## The request
Exactly repeat the lines starting at the one that holds "for curve in" and ending at the one that holds "for path, value". Both end lines count; leave out everything else.

## Data for this task
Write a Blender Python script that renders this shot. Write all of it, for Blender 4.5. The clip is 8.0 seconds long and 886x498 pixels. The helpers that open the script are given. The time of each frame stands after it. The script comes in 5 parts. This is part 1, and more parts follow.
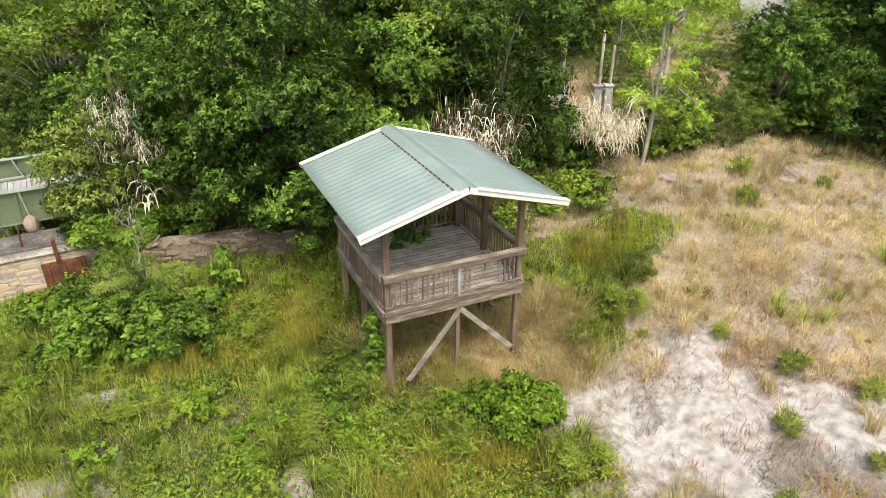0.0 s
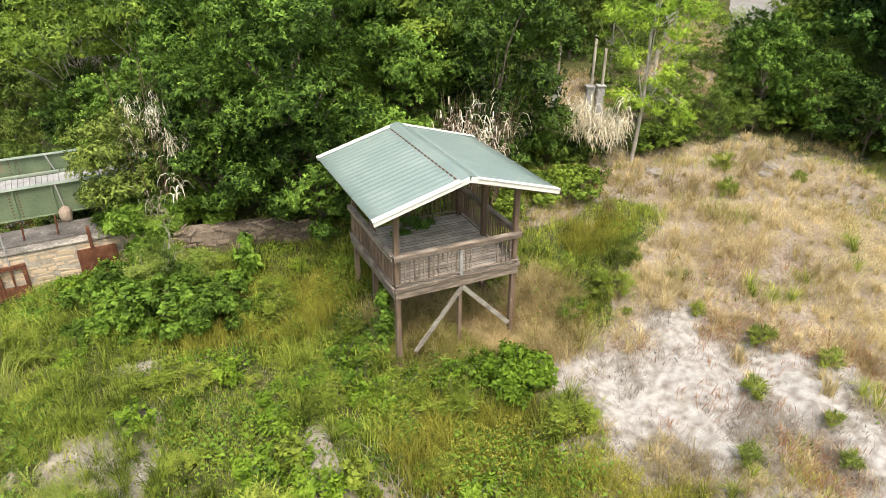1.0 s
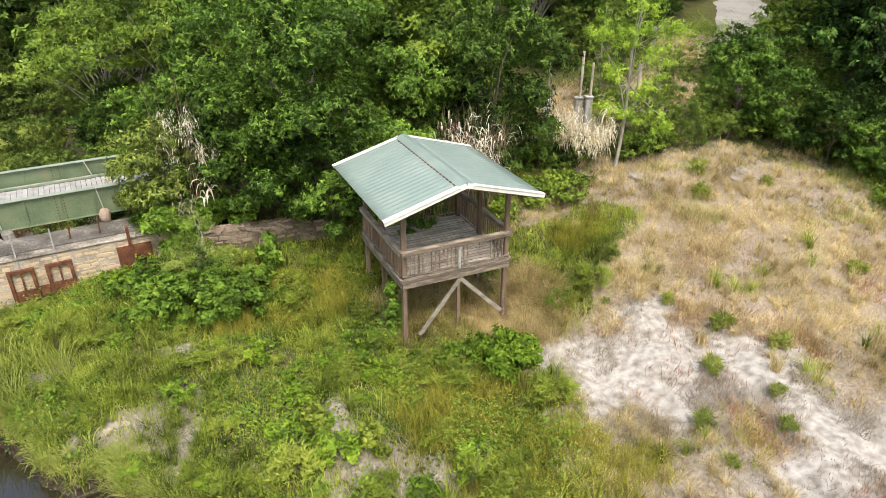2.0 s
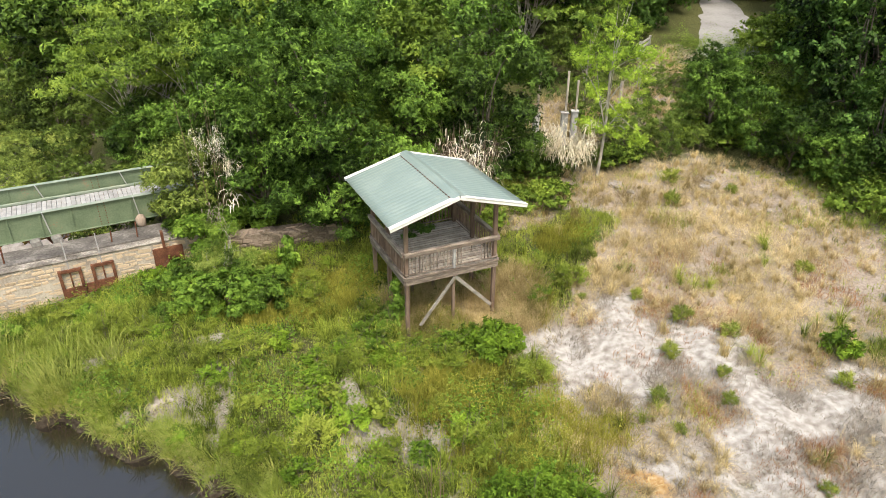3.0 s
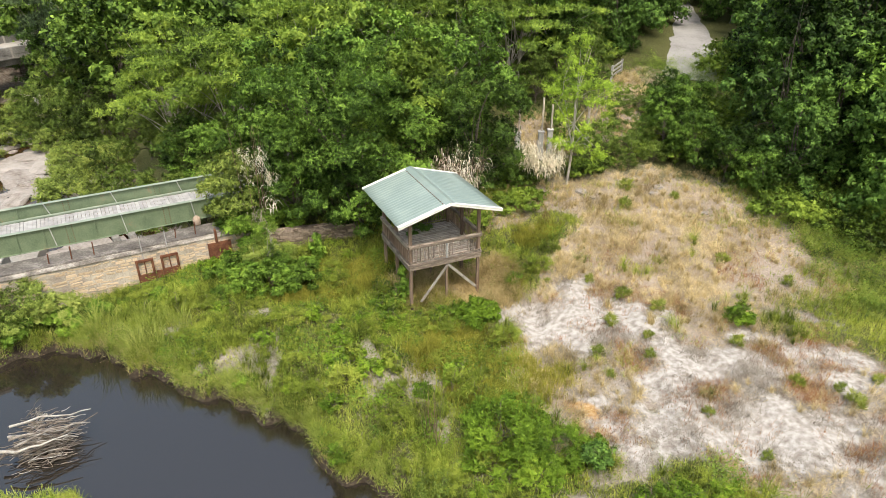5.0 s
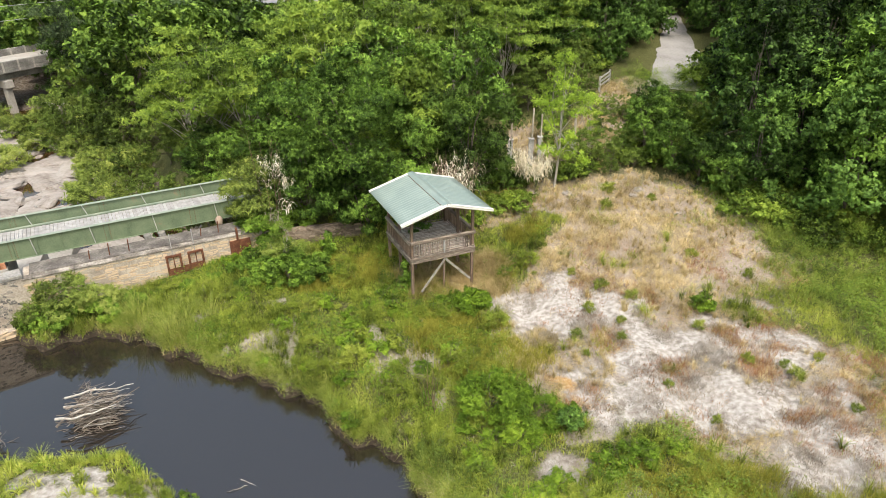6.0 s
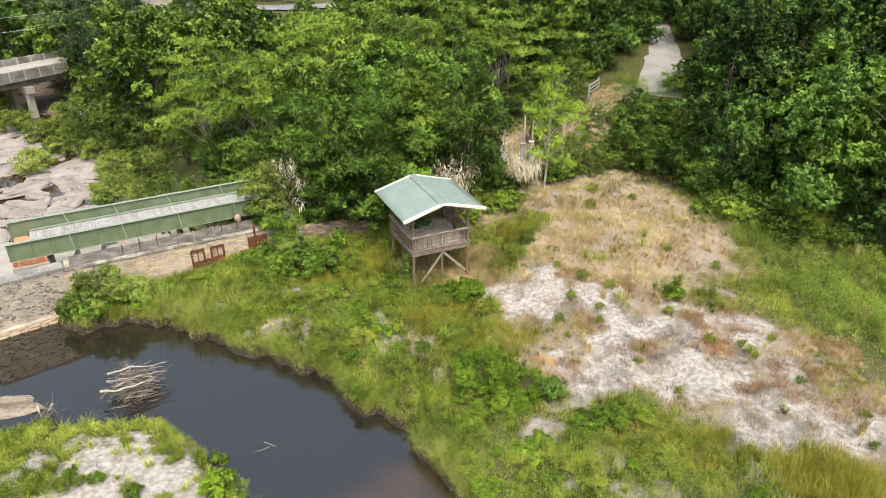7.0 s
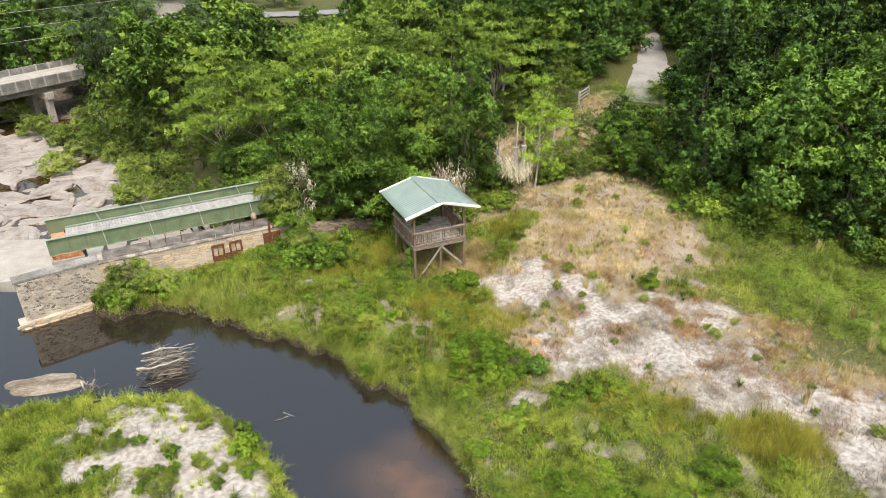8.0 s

--

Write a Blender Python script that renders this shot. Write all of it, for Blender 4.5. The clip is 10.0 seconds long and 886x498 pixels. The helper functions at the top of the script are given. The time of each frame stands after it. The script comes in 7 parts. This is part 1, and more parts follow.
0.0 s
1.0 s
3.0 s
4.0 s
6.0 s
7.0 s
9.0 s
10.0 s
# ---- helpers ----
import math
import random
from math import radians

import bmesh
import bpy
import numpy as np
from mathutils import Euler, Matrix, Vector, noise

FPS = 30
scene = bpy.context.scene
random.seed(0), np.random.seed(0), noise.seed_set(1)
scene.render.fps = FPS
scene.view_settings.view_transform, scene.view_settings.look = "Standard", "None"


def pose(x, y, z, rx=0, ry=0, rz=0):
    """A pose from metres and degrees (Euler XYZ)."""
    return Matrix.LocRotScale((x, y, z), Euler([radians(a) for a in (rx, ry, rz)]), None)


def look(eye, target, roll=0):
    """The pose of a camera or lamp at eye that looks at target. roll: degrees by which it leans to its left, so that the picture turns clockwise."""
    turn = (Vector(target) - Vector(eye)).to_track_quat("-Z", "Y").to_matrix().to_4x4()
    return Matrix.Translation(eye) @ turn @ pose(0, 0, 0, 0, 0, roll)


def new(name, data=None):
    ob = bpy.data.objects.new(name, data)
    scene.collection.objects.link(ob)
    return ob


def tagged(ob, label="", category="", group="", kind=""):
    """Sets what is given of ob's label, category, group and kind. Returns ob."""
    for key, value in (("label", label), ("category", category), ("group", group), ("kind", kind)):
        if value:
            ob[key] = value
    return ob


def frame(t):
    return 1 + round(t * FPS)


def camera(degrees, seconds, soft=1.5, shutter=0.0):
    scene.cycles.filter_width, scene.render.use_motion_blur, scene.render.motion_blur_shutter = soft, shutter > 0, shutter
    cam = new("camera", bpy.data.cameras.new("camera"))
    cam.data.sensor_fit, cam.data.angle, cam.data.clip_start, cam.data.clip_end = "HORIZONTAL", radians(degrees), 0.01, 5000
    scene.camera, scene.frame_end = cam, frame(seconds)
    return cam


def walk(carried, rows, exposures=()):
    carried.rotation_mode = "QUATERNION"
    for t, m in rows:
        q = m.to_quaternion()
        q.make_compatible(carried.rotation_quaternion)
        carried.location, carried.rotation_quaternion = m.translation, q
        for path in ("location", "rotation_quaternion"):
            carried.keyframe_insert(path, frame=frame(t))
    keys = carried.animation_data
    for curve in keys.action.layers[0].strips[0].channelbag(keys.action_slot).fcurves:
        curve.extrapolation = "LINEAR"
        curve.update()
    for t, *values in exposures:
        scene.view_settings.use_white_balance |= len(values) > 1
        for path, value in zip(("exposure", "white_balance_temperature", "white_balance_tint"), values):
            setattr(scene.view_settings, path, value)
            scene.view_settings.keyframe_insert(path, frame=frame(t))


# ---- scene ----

## Completed task
    for curve in keys.action.layers[0].strips[0].channelbag(keys.action_slot).fcurves:
        curve.extrapolation = "LINEAR"
        curve.update()
    for t, *values in exposures:
        scene.view_settings.use_white_balance |= len(values) > 1
        for path, value in zip(("exposure", "white_balance_temperature", "white_balance_tint"), values):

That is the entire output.